◆ To do ◆
Repeat the listing word for word. No pictures belong in the copy.

*** Stored data ***

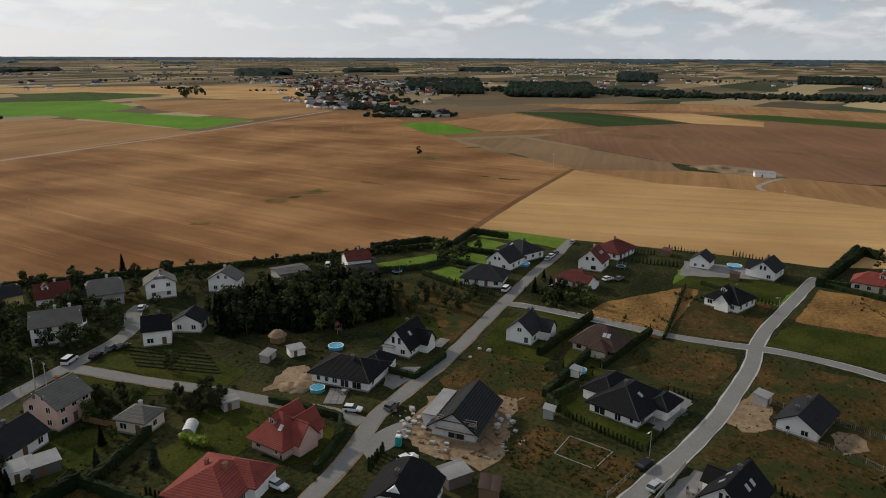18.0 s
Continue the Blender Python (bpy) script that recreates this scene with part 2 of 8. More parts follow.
def overgrown(nt, N, L, col, src):
    """Green patches and bleached streaks among the dry grass."""
    for scale, lo, hi, tint, most in ((0.11, 0.47, 0.60, (0.030, 0.040, 0.013), 0.85), (0.34, 0.52, 0.66, (0.020, 0.027, 0.010), 0.7), (0.21, 0.60, 0.72, (0.165, 0.105, 0.048), 0.6)):
        n = N("ShaderNodeTexNoise"); n.inputs["Scale"].default_value, n.inputs["Detail"].default_value, n.inputs["Roughness"].default_value = scale, 6, 0.6
        off = N("ShaderNodeVectorMath"); off.operation = "ADD"; off.inputs[1].default_value = (scale * 900, 40, 0)
        L(src, off.inputs[0]); L(off.outputs[0], n.inputs["Vector"])
        r = N("ShaderNodeMapRange"); r.interpolation_type = "SMOOTHSTEP"
        for k, q in enumerate((lo, hi, 0.0, most)):
            r.inputs[k + 1].default_value = q
        L(n.outputs["Fac"], r.inputs[0])
        mix = N("ShaderNodeMix"); mix.data_type = "RGBA"; mix.inputs[7].default_value = (*tint, 1)
        L(r.outputs[0], mix.inputs["Factor"]); L(col, mix.inputs[6])
        col = mix.outputs[2]
    return col


M["dry_grass"] = material("dry_grass", (0.0300, 0.0270, 0.0085), (0.1150, 0.0660, 0.0250), 0.07, 1.0, 0.95, 0.8, 0.9, "world", lo=0.38, hi=0.66, grain=0.45, extra=overgrown)
M["straw_grass"] = material("straw_grass", (0.1125, 0.0661, 0.0238), (0.2909, 0.1640, 0.0595), 0.08, 0.8, 0.95, 0.8, 0.9, "world", lo=0.38, hi=0.64, grain=0.4)
M["stubble"] = material("stubble", (0.140, 0.064, 0.0265), (0.365, 0.200, 0.088), 0.014, 2.5, 0.95, 0.5, 0.8, "world", lo=0.39, hi=0.62, grain=0.22, extra=furrows(5, 4.0, 0.17, 0.16, 21.0, 0.5))
M["stubble_light"] = material("stubble_light", (0.315, 0.178, 0.073), (0.525, 0.335, 0.150), 0.010, 2.5, 0.95, 0.4, 0.8, "world", lo=0.36, hi=0.64, extra=furrows(-15, 4.0, 0.12, 0.16, 24.0, 0.14))
M["stubble_dull"] = material("stubble_dull", (0.22, 0.118, 0.052), (0.36, 0.21, 0.095), 0.01, 2.5, 0.95, 0.4, 0.8, "world", lo=0.36, hi=0.64, extra=furrows(80, 6.0, 0.18, 0.16, 24.0, 0.15))
def harrowed(lines, across, start, end, tint):
    """Stubble that has been harrowed up to a ragged line: the reddish soil shows among the straw."""
    def add(nt, N, L, col, src):
        col = lines(nt, N, L, col, src)
        dot = N("ShaderNodeVectorMath"); dot.operation = "DOT_PRODUCT"; dot.inputs[1].default_value = (*across, 0)
        L(src, dot.inputs[0])
        n = N("ShaderNodeTexNoise"); n.inputs["Scale"].default_value, n.inputs["Detail"].default_value, n.inputs["Roughness"].default_value = 0.02, 8, 0.62
        L(src, n.inputs["Vector"])
        rag = N("ShaderNodeMath"); rag.operation = "MULTIPLY_ADD"; rag.inputs[1].default_value = 90
        L(n.outputs["Fac"], rag.inputs[0]); L(dot.outputs["Value"], rag.inputs[2])
        r = N("ShaderNodeMapRange"); r.interpolation_type = "SMOOTHSTEP"
        for k, q in enumerate((start + 45, end + 45, 1.0, 0.0)):
            r.inputs[k + 1].default_value = q
        L(rag.outputs[0], r.inputs[0])
        mix = N("ShaderNodeMix"); mix.data_type = "RGBA"; mix.blend_type = "MULTIPLY"; mix.inputs[7].default_value = (*tint, 1)
        L(r.outputs[0], mix.inputs["Factor"]); L(col, mix.inputs[6])
        return mix.outputs[2]
    return add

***

◆ Reply ◆
18.0 s
Continue the Blender Python (bpy) script that recreates this scene with part 2 of 8. More parts follow.
def overgrown(nt, N, L, col, src):
    """Green patches and bleached streaks among the dry grass."""
    for scale, lo, hi, tint, most in ((0.11, 0.47, 0.60, (0.030, 0.040, 0.013), 0.85), (0.34, 0.52, 0.66, (0.020, 0.027, 0.010), 0.7), (0.21, 0.60, 0.72, (0.165, 0.105, 0.048), 0.6)):
        n = N("ShaderNodeTexNoise"); n.inputs["Scale"].default_value, n.inputs["Detail"].default_value, n.inputs["Roughness"].default_value = scale, 6, 0.6
        off = N("ShaderNodeVectorMath"); off.operation = "ADD"; off.inputs[1].default_value = (scale * 900, 40, 0)
        L(src, off.inputs[0]); L(off.outputs[0], n.inputs["Vector"])
        r = N("ShaderNodeMapRange"); r.interpolation_type = "SMOOTHSTEP"
        for k, q in enumerate((lo, hi, 0.0, most)):
            r.inputs[k + 1].default_value = q
        L(n.outputs["Fac"], r.inputs[0])
        mix = N("ShaderNodeMix"); mix.data_type = "RGBA"; mix.inputs[7].default_value = (*tint, 1)
        L(r.outputs[0], mix.inputs["Factor"]); L(col, mix.inputs[6])
        col = mix.outputs[2]
    return col


M["dry_grass"] = material("dry_grass", (0.0300, 0.0270, 0.0085), (0.1150, 0.0660, 0.0250), 0.07, 1.0, 0.95, 0.8, 0.9, "world", lo=0.38, hi=0.66, grain=0.45, extra=overgrown)
M["straw_grass"] = material("straw_grass", (0.1125, 0.0661, 0.0238), (0.2909, 0.1640, 0.0595), 0.08, 0.8, 0.95, 0.8, 0.9, "world", lo=0.38, hi=0.64, grain=0.4)
M["stubble"] = material("stubble", (0.140, 0.064, 0.0265), (0.365, 0.200, 0.088), 0.014, 2.5, 0.95, 0.5, 0.8, "world", lo=0.39, hi=0.62, grain=0.22, extra=furrows(5, 4.0, 0.17, 0.16, 21.0, 0.5))
M["stubble_light"] = material("stubble_light", (0.315, 0.178, 0.073), (0.525, 0.335, 0.150), 0.010, 2.5, 0.95, 0.4, 0.8, "world", lo=0.36, hi=0.64, extra=furrows(-15, 4.0, 0.12, 0.16, 24.0, 0.14))
M["stubble_dull"] = material("stubble_dull", (0.22, 0.118, 0.052), (0.36, 0.21, 0.095), 0.01, 2.5, 0.95, 0.4, 0.8, "world", lo=0.36, hi=0.64, extra=furrows(80, 6.0, 0.18, 0.16, 24.0, 0.15))
def harrowed(lines, across, start, end, tint):
    """Stubble that has been harrowed up to a ragged line: the reddish soil shows among the straw."""
    def add(nt, N, L, col, src):
        col = lines(nt, N, L, col, src)
        dot = N("ShaderNodeVectorMath"); dot.operation = "DOT_PRODUCT"; dot.inputs[1].default_value = (*across, 0)
        L(src, dot.inputs[0])
        n = N("ShaderNodeTexNoise"); n.inputs["Scale"].default_value, n.inputs["Detail"].default_value, n.inputs["Roughness"].default_value = 0.02, 8, 0.62
        L(src, n.inputs["Vector"])
        rag = N("ShaderNodeMath"); rag.operation = "MULTIPLY_ADD"; rag.inputs[1].default_value = 90
        L(n.outputs["Fac"], rag.inputs[0]); L(dot.outputs["Value"], rag.inputs[2])
        r = N("ShaderNodeMapRange"); r.interpolation_type = "SMOOTHSTEP"
        for k, q in enumerate((start + 45, end + 45, 1.0, 0.0)):
            r.inputs[k + 1].default_value = q
        L(rag.outputs[0], r.inputs[0])
        mix = N("ShaderNodeMix"); mix.data_type = "RGBA"; mix.blend_type = "MULTIPLY"; mix.inputs[7].default_value = (*tint, 1)
        L(r.outputs[0], mix.inputs["Factor"]); L(col, mix.inputs[6])
        return mix.outputs[2]
    return add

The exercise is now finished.